The Alcott identity: finding the mark in the process

A rebrand for a neighborhood restaurant that had outgrown its original identity.

Alcott is a neighborhood restaurant that had been running for seven years under a logo designed in an afternoon. The original mark — a script logotype set in a downloaded font — worked well enough when Alcott was new. By the time they came to us, they had outgrown it in every way that mattered.

The brief was specific: the identity had to work on everything from a cotton napkin to a neon sign. It had to feel warm without being rustic. It had to reference the permanence of a neighborhood institution without feeling established or stiff.

What we started with

The first phase was research and restraint. We visited the restaurant three times in different contexts — dinner service, a quiet Tuesday afternoon, a private event. We photographed the physical space: the worn edge of the bar, the light through the east-facing windows at 11am, the handwriting on the daily specials board.

These images are not decoration.
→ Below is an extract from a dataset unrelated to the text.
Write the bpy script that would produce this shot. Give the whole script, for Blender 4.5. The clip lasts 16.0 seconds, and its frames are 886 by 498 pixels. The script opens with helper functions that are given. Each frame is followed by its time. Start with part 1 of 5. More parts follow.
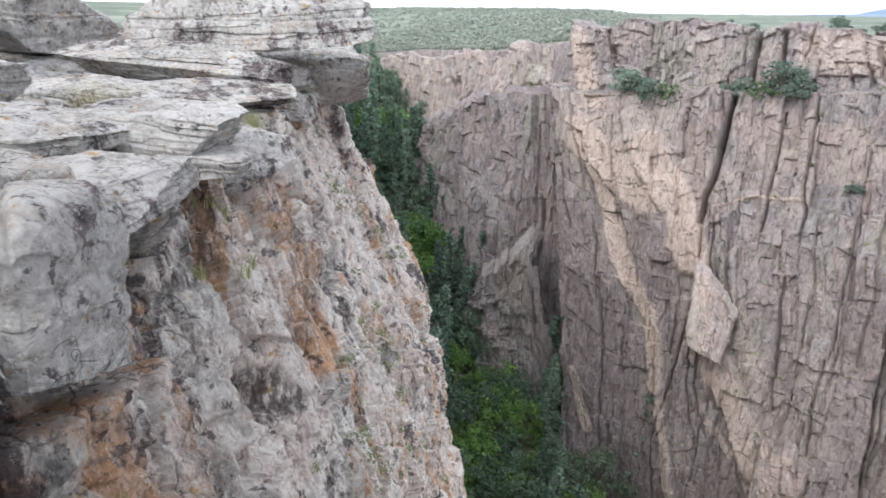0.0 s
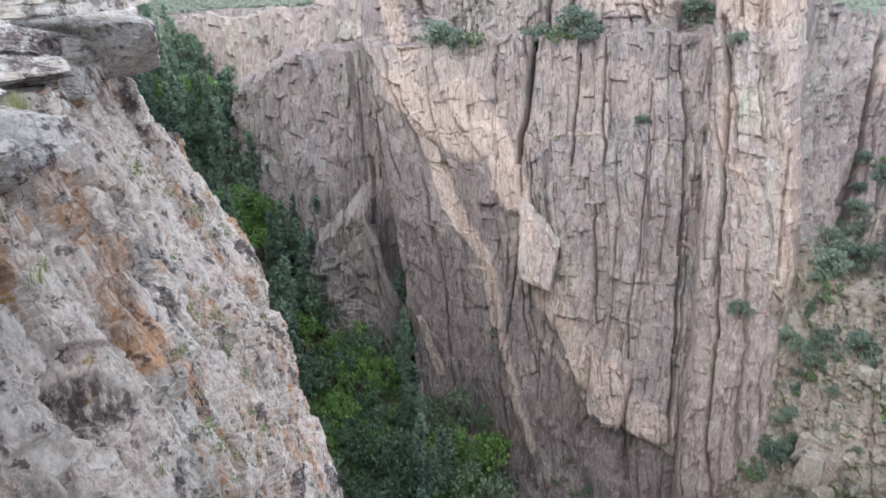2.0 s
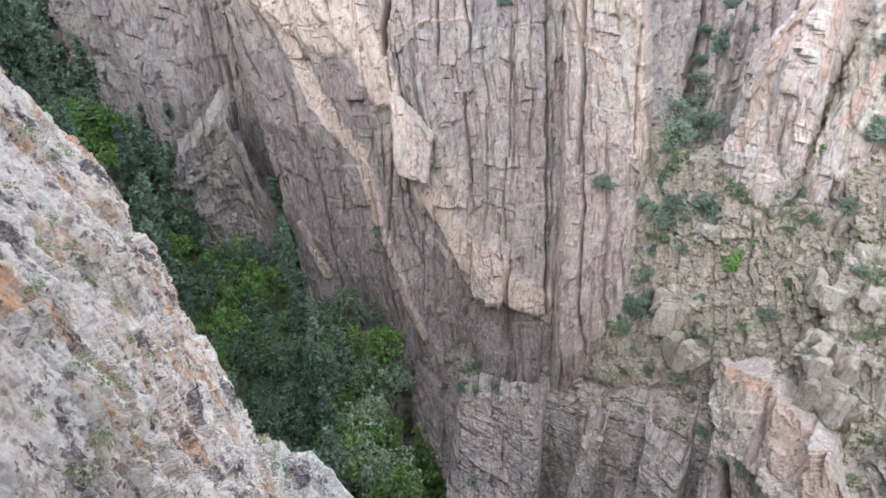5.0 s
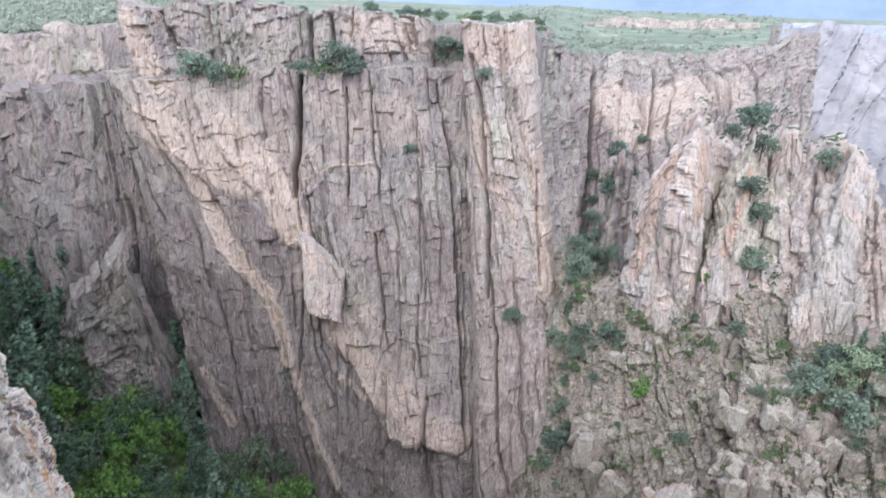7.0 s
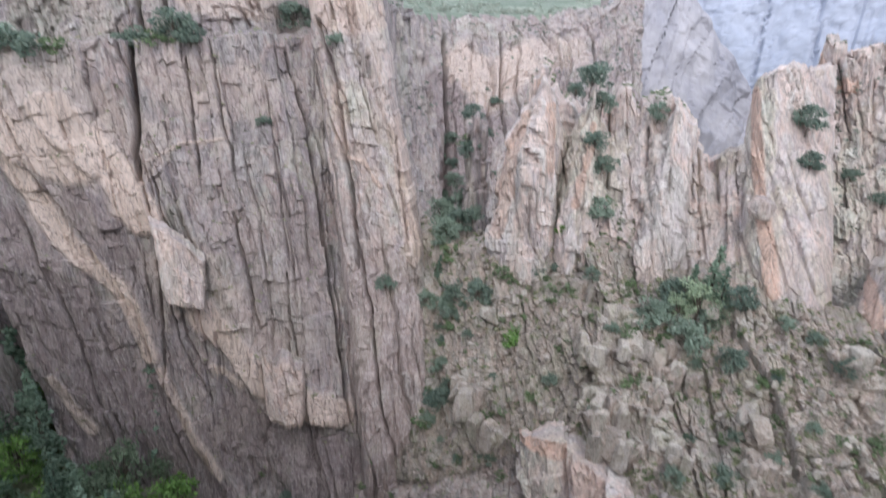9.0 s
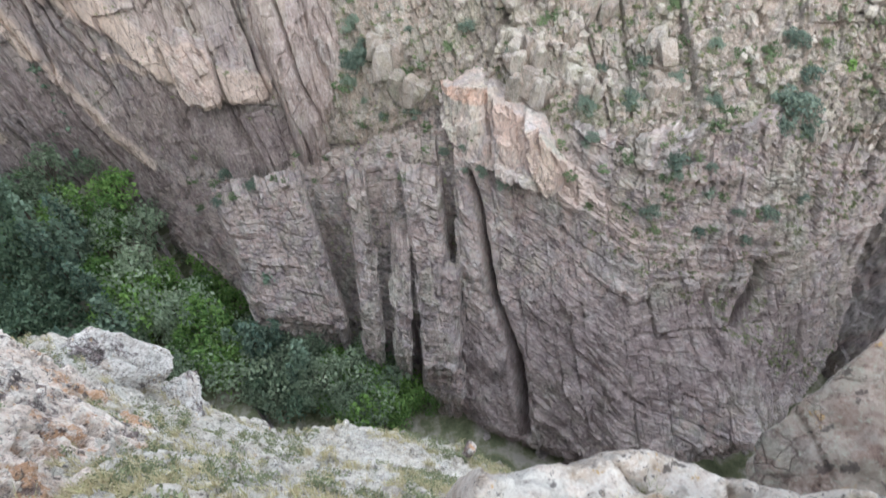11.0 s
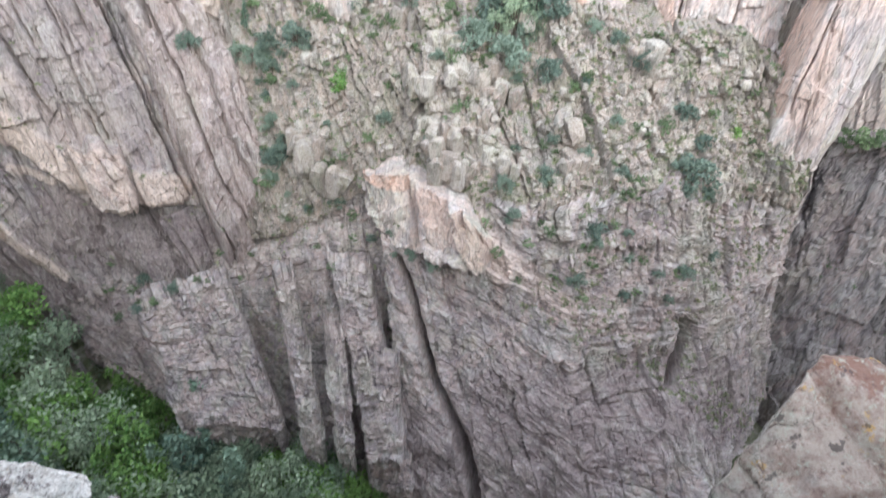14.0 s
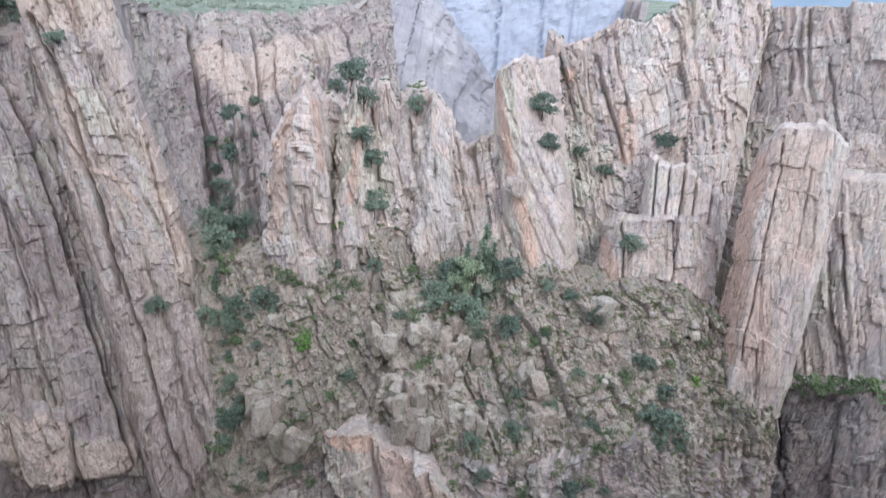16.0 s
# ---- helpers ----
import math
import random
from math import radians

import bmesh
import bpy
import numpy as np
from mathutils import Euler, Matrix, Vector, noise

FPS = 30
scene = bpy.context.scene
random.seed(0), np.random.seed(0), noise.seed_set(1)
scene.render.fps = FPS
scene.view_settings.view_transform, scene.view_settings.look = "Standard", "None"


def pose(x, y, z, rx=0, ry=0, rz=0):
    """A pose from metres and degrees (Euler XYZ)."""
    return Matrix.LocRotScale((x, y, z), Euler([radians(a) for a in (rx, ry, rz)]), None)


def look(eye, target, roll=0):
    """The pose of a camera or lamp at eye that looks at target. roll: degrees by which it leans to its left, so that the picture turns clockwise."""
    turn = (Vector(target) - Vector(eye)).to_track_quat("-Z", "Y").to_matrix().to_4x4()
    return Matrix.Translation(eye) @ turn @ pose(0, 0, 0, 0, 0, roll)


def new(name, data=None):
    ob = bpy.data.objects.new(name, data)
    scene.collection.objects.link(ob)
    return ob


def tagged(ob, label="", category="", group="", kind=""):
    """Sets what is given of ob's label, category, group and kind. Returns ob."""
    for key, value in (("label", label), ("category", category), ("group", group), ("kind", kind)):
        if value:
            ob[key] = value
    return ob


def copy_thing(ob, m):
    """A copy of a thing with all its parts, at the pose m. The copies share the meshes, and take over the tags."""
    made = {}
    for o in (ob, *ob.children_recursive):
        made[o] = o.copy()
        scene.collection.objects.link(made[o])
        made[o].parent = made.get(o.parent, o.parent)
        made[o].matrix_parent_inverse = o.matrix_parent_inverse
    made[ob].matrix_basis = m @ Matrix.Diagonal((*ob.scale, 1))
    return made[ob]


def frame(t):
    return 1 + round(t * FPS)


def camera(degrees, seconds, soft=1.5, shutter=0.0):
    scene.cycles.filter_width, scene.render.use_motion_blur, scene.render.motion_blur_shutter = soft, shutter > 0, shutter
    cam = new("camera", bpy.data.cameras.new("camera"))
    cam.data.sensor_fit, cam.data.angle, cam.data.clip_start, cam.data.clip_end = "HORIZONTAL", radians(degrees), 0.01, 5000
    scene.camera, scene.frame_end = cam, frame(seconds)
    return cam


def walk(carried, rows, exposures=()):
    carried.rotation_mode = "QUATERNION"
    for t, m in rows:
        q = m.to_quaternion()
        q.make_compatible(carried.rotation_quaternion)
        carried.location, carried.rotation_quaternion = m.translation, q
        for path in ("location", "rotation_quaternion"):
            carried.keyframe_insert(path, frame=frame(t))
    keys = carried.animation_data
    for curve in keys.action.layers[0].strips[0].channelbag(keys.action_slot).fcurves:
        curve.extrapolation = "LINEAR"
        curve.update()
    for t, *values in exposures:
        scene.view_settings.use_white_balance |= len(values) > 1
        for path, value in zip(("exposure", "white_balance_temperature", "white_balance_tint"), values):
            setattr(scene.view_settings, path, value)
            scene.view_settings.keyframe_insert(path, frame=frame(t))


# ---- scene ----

They are evidence of tone. Alcott’s physical character is warm, precise, slightly worn — never precious. The identity had to hold those qualities without illustrating them.

The mark

We worked with a single letterform: a structured ‘A’ with a crossbar that extends slightly past the stems. The extension is the detail that makes it. Without it, the letterform is competent. With it, the mark has a gesture — something intentional, slightly architectural, that rewards close looking.

Color is a warm near-black and a parchment off-white. The accent — used sparingly on menus and signage — is a deep burnt amber that photographs as almost gold in warm light.

The system is print-first but fully digital: the mark holds at 16px favicon size and at 2 meters across a restaurant awning. That range is the test. Most marks fail at one end or the other.